In this case, his film is the western The Hateful Eight about strangers thrown together at a haberdashery in a Colorado blizzard post-Civil War where violence ensues. The titular eight are Kurt Russell, Jennifer Jason Leigh, Samuel L. Jackson, Tim Roth, Walton Goggins, Bruce Dern, Demian Bichir, and Michael Madsen, with Channing Tatum (following the tradition of friend Jonah Hill) in a cameo for good measure.
I happen to love dwindling party movies; you know, the ones where the group of characters get picked off one by one. With the Agatha Christie-approved setup and some Seven Samurai/Magnificent Seven-flavoring, I’m hoping for a ripping good yarn that doesn’t get bogged down in dressing and excess, Tarantino’s only real flaw. And feet. Cut the bare feet shots, Quentin. For me.
The Sea of Trees (Late 2015)
This unscheduled Gus Van Sant drama is likely looking at a festival debut, most likely Cannes in May or Toronto in September. Either case, you can be sure this film will be looked at as fruit ripe for an awards’ run. It is about an American widower who travels to Fiji’s “Suicide Forest” to, well, commit suicide. There, he meets another lost soul (Ken Watanabe) and their relationship changes their paths.
I’m a firm believer in the McConaissance. Just like Robert Downey, Jr., there was never a doubt that charisma and talent laid dormant in Matthew McConaughey. It was just hidden under piles of drugs and bad decisions (we’ve all been there).

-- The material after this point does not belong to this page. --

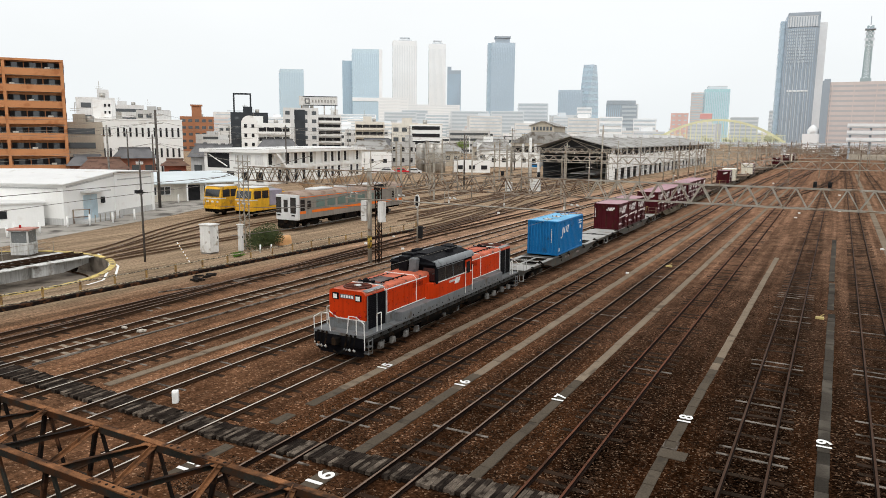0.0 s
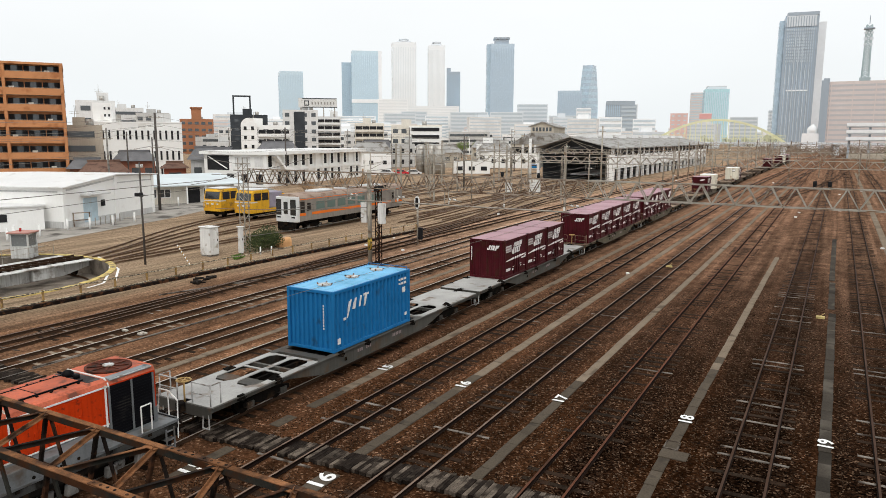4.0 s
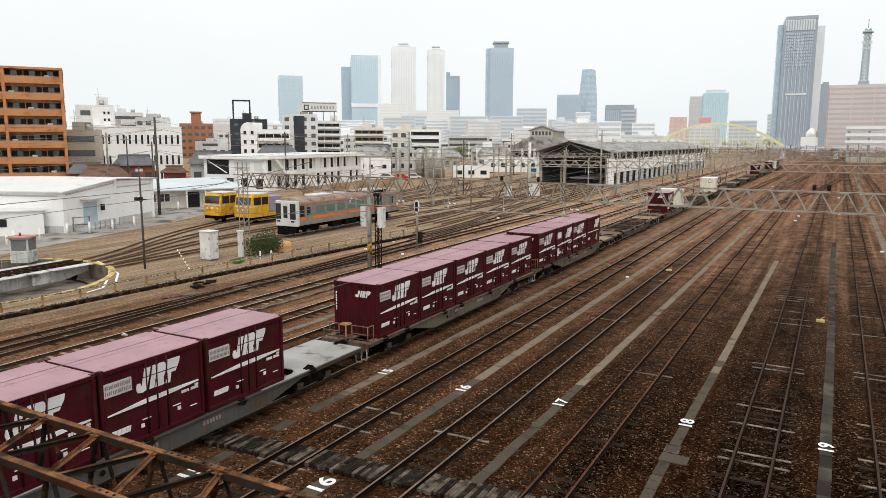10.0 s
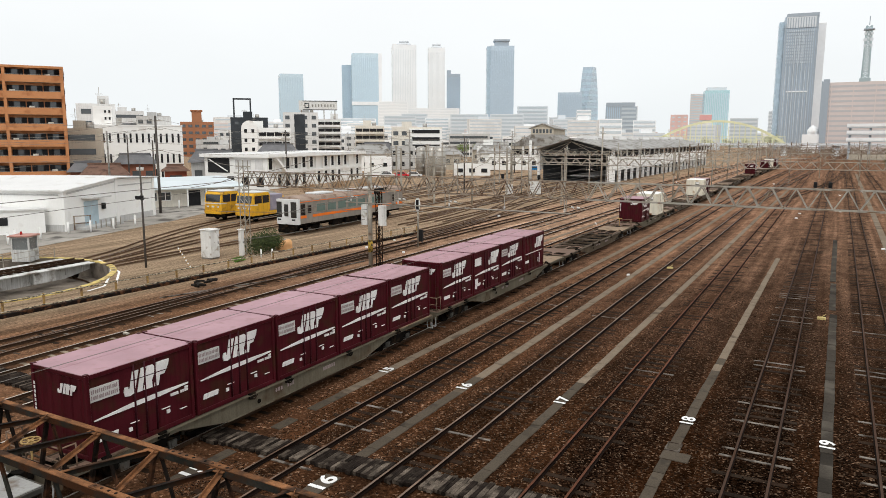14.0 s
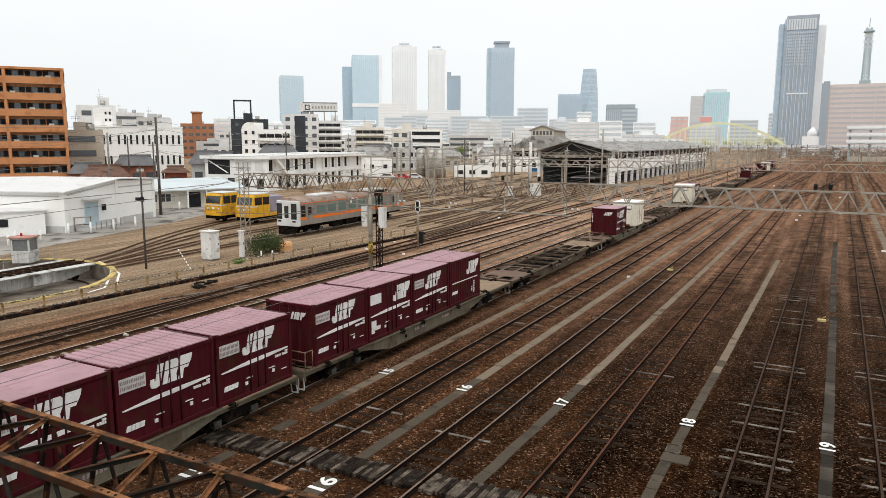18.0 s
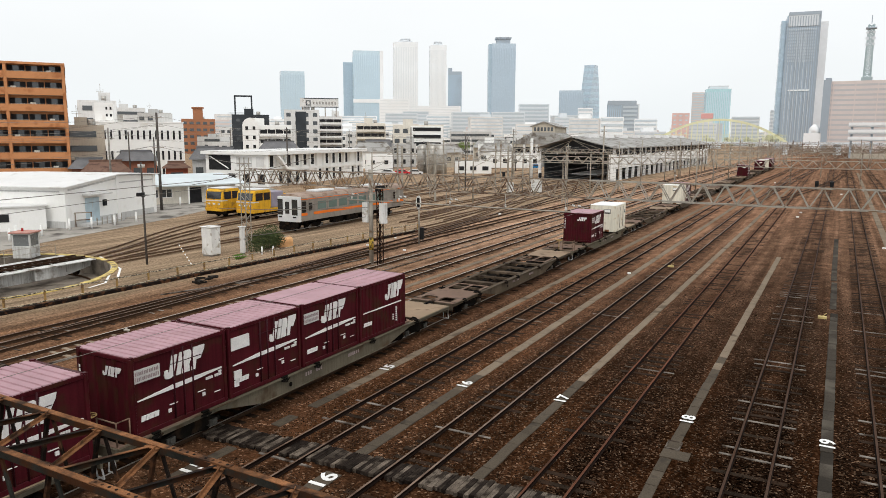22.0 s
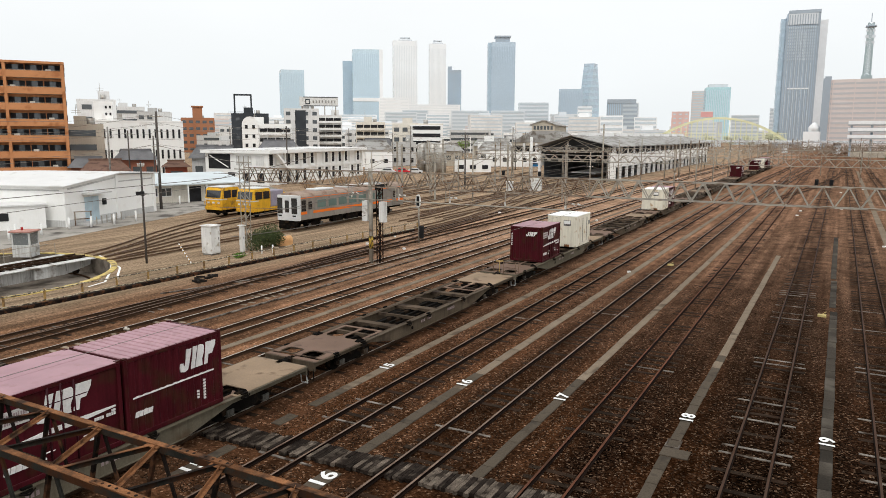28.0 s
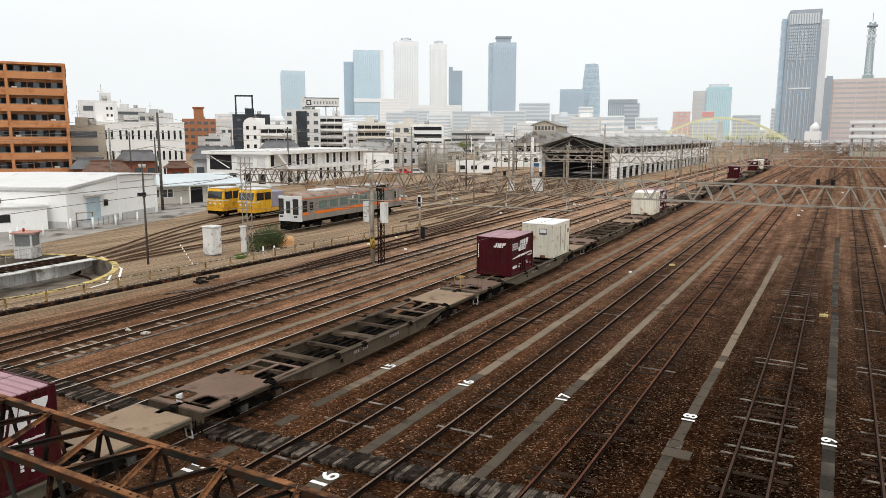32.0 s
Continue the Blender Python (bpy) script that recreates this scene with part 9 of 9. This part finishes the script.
# ---- shrubs, masts and huts between the railcar and the works building ----
TWIG = mat("bare_brown_twig", (0.30, 0.185, 0.10), 0.9, 0, 0.3, 1.0, 0.2, 10, bump=0.0)
for x, y, rx, hgt, sd in ((-80.5, 106.0, 2.4, 3.4, 90), (-79.0, 111.0, 2.6, 3.8, 91), (-84.0, 101.0, 2.2, 2.6, 92), (-76.5, 117.0, 2.2, 3.0, 93)):
    bush(x, y, rx, 2.4, hgt, 1800, TWIG, "leafless reddish-brown shrub before the works building", sd)
for x, y, hgt in ((-58.0, 92.0, 8.6), (-66.5, 104.0, 8.8), (-52.0, 118.0, 8.4), (-71.0, 122.0, 9.0), (-60.5, 131.0, 8.8), (-47.5, 136.0, 8.2), (-78.0, 141.0, 9.2), (-68.0, 150.0, 9.0), (-54.5, 96.0, 7.4)):
    mp = thing("catenary_mast", pose(x, y, GROUND_Z, 0, 0, 10), "pale steel catenary mast with a cantilever arm", "mast", "catenary masts")
    part("shaft", boxm(-0.12, 0.12, -0.12, 0.12, -0.2, hgt), GALV, mp)
    bm = B()
    bar(bm, (-2.4, 0, hgt - 1.3), (2.4, 0, hgt - 1.3), 0.08, 0.08)
    bar(bm, (0, 0, hgt - 0.2), (2.3, 0, hgt - 1.25), 0.06, 0.06)
    bar(bm, (0, 0, hgt - 0.2), (-2.3, 0, hgt - 1.25), 0.06, 0.06)
    part("cantilever", bm, GALV, mp)
    for u in (-1.8, 1.8):
        bm = B()
        for k in range(4):
            rod(bm, (u, 0, hgt - 1.6 + k * 0.08), (u, 0, hgt - 1.56 + k * 0.08), 0.09, 8)
        part("insulator", bm, WHITE_PAINT, mp)
equipment_cabinet(-48.1, 122.0, 1.6, 1.4, 2.6, "white steel relay cabinet beside the shed tracks")
equipment_cabinet(-52.0, 119.0, 1.0, 0.9, 1.8, "small white steel relay cabinet beside the shed tracks")


# ---- what moves ----
def motions():
    steps = [k * 0.5 for k in range(65)]
    fine = [0.0]
    while fine[-1] < 32.0:
        fine.append(round(fine[-1] + 0.02, 2))
    for ob, centre, half, off, z in VEHICLES:
        walk(ob, [(t, vehicle_pose(run_at(t) + centre, half, off, z)) for t in steps])
        for bogie_ob in ob.children:
            for ws in bogie_ob.children:
                if not ws.name.startswith("wheelset"):
                    continue
                at = ws.matrix_basis.translation.copy()
                rows, last = [], None
                for t in fine:
                    turn = (run_at(0.0) - run_at(t)) / at.z
                    if last is None or turn - last > radians(70) or t >= 32.0:
                        rows.append((t, Matrix.Translation(at) @ Matrix.Rotation(turn, 4, "X")))
                        last = turn
                walk(ws, rows)


motions()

For too long his unique energy was instead used to fuel a series of miserable romantic comedies where he walked around baked and shirtless (the low point being making a movie literally called Surfer, Dude). Until the guy decided, “Hey, I’m better than this.” Gotta admire a guy who, even with success, seeks creative fulfillment over the rote, easy paychecks.